_Task goal_
Reproduce all of the data below without alteration; exclude every picture.

_Information provided_
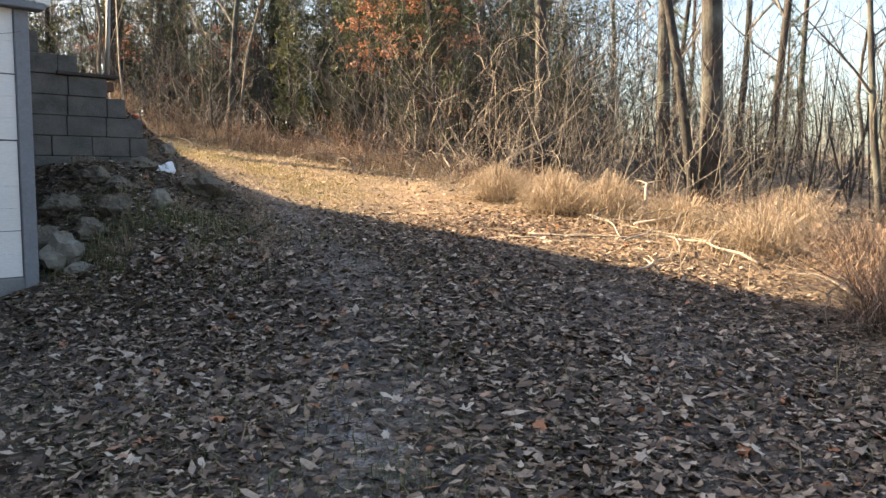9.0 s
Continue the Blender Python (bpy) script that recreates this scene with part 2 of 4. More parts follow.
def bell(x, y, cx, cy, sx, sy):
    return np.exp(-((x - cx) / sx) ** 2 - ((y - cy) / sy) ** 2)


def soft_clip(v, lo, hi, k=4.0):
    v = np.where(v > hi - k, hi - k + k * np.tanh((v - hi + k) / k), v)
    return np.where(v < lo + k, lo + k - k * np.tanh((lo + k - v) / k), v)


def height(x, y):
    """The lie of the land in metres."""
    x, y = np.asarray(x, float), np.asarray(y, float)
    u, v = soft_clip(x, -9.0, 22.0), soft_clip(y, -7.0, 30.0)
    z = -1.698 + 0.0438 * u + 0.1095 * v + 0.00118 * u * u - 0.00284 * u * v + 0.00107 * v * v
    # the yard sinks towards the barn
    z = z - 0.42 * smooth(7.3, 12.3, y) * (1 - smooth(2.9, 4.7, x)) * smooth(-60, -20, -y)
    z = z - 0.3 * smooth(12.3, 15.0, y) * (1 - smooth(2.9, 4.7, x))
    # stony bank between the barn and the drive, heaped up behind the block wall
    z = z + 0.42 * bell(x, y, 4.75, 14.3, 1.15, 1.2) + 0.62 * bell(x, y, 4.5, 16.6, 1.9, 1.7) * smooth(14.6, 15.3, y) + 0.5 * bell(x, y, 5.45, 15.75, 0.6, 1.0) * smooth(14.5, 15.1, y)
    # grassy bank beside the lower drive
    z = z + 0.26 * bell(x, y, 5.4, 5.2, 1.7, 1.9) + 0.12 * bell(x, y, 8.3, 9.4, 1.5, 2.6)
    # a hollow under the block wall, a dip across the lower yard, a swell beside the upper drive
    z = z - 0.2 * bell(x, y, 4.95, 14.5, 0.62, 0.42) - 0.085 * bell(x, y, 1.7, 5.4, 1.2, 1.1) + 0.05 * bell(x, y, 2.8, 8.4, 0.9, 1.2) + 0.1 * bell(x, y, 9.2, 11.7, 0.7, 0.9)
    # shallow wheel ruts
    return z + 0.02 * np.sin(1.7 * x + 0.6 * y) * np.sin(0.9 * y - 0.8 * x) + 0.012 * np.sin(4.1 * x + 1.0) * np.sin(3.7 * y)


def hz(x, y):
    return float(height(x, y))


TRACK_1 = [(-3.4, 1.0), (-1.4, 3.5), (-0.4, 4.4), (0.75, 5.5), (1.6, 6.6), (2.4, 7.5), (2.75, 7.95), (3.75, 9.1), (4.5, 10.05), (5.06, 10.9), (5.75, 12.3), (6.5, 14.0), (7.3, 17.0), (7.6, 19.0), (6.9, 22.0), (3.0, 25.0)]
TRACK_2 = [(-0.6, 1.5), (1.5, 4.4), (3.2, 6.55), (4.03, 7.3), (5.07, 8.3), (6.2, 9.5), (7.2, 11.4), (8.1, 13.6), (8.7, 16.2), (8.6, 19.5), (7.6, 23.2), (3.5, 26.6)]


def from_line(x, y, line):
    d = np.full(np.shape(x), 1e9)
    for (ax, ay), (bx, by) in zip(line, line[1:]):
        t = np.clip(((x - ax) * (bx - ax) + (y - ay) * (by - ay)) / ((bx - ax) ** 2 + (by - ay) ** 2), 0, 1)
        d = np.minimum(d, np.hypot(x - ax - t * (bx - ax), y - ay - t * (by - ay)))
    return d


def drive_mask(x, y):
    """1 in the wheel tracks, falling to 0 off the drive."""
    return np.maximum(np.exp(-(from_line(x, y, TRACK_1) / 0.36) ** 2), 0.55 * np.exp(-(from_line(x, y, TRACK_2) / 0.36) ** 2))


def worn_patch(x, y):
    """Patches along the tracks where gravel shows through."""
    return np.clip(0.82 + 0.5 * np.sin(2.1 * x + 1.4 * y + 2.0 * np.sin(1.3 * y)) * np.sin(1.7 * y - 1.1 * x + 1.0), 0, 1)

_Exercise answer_
9.0 s
Continue the Blender Python (bpy) script that recreates this scene with part 2 of 4. More parts follow.
def bell(x, y, cx, cy, sx, sy):
    return np.exp(-((x - cx) / sx) ** 2 - ((y - cy) / sy) ** 2)


def soft_clip(v, lo, hi, k=4.0):
    v = np.where(v > hi - k, hi - k + k * np.tanh((v - hi + k) / k), v)
    return np.where(v < lo + k, lo + k - k * np.tanh((lo + k - v) / k), v)


def height(x, y):
    """The lie of the land in metres."""
    x, y = np.asarray(x, float), np.asarray(y, float)
    u, v = soft_clip(x, -9.0, 22.0), soft_clip(y, -7.0, 30.0)
    z = -1.698 + 0.0438 * u + 0.1095 * v + 0.00118 * u * u - 0.00284 * u * v + 0.00107 * v * v
    # the yard sinks towards the barn
    z = z - 0.42 * smooth(7.3, 12.3, y) * (1 - smooth(2.9, 4.7, x)) * smooth(-60, -20, -y)
    z = z - 0.3 * smooth(12.3, 15.0, y) * (1 - smooth(2.9, 4.7, x))
    # stony bank between the barn and the drive, heaped up behind the block wall
    z = z + 0.42 * bell(x, y, 4.75, 14.3, 1.15, 1.2) + 0.62 * bell(x, y, 4.5, 16.6, 1.9, 1.7) * smooth(14.6, 15.3, y) + 0.5 * bell(x, y, 5.45, 15.75, 0.6, 1.0) * smooth(14.5, 15.1, y)
    # grassy bank beside the lower drive
    z = z + 0.26 * bell(x, y, 5.4, 5.2, 1.7, 1.9) + 0.12 * bell(x, y, 8.3, 9.4, 1.5, 2.6)
    # a hollow under the block wall, a dip across the lower yard, a swell beside the upper drive
    z = z - 0.2 * bell(x, y, 4.95, 14.5, 0.62, 0.42) - 0.085 * bell(x, y, 1.7, 5.4, 1.2, 1.1) + 0.05 * bell(x, y, 2.8, 8.4, 0.9, 1.2) + 0.1 * bell(x, y, 9.2, 11.7, 0.7, 0.9)
    # shallow wheel ruts
    return z + 0.02 * np.sin(1.7 * x + 0.6 * y) * np.sin(0.9 * y - 0.8 * x) + 0.012 * np.sin(4.1 * x + 1.0) * np.sin(3.7 * y)


def hz(x, y):
    return float(height(x, y))


TRACK_1 = [(-3.4, 1.0), (-1.4, 3.5), (-0.4, 4.4), (0.75, 5.5), (1.6, 6.6), (2.4, 7.5), (2.75, 7.95), (3.75, 9.1), (4.5, 10.05), (5.06, 10.9), (5.75, 12.3), (6.5, 14.0), (7.3, 17.0), (7.6, 19.0), (6.9, 22.0), (3.0, 25.0)]
TRACK_2 = [(-0.6, 1.5), (1.5, 4.4), (3.2, 6.55), (4.03, 7.3), (5.07, 8.3), (6.2, 9.5), (7.2, 11.4), (8.1, 13.6), (8.7, 16.2), (8.6, 19.5), (7.6, 23.2), (3.5, 26.6)]


def from_line(x, y, line):
    d = np.full(np.shape(x), 1e9)
    for (ax, ay), (bx, by) in zip(line, line[1:]):
        t = np.clip(((x - ax) * (bx - ax) + (y - ay) * (by - ay)) / ((bx - ax) ** 2 + (by - ay) ** 2), 0, 1)
        d = np.minimum(d, np.hypot(x - ax - t * (bx - ax), y - ay - t * (by - ay)))
    return d


def drive_mask(x, y):
    """1 in the wheel tracks, falling to 0 off the drive."""
    return np.maximum(np.exp(-(from_line(x, y, TRACK_1) / 0.36) ** 2), 0.55 * np.exp(-(from_line(x, y, TRACK_2) / 0.36) ** 2))


def worn_patch(x, y):
    """Patches along the tracks where gravel shows through."""
    return np.clip(0.82 + 0.5 * np.sin(2.1 * x + 1.4 * y + 2.0 * np.sin(1.3 * y)) * np.sin(1.7 * y - 1.1 * x + 1.0), 0, 1)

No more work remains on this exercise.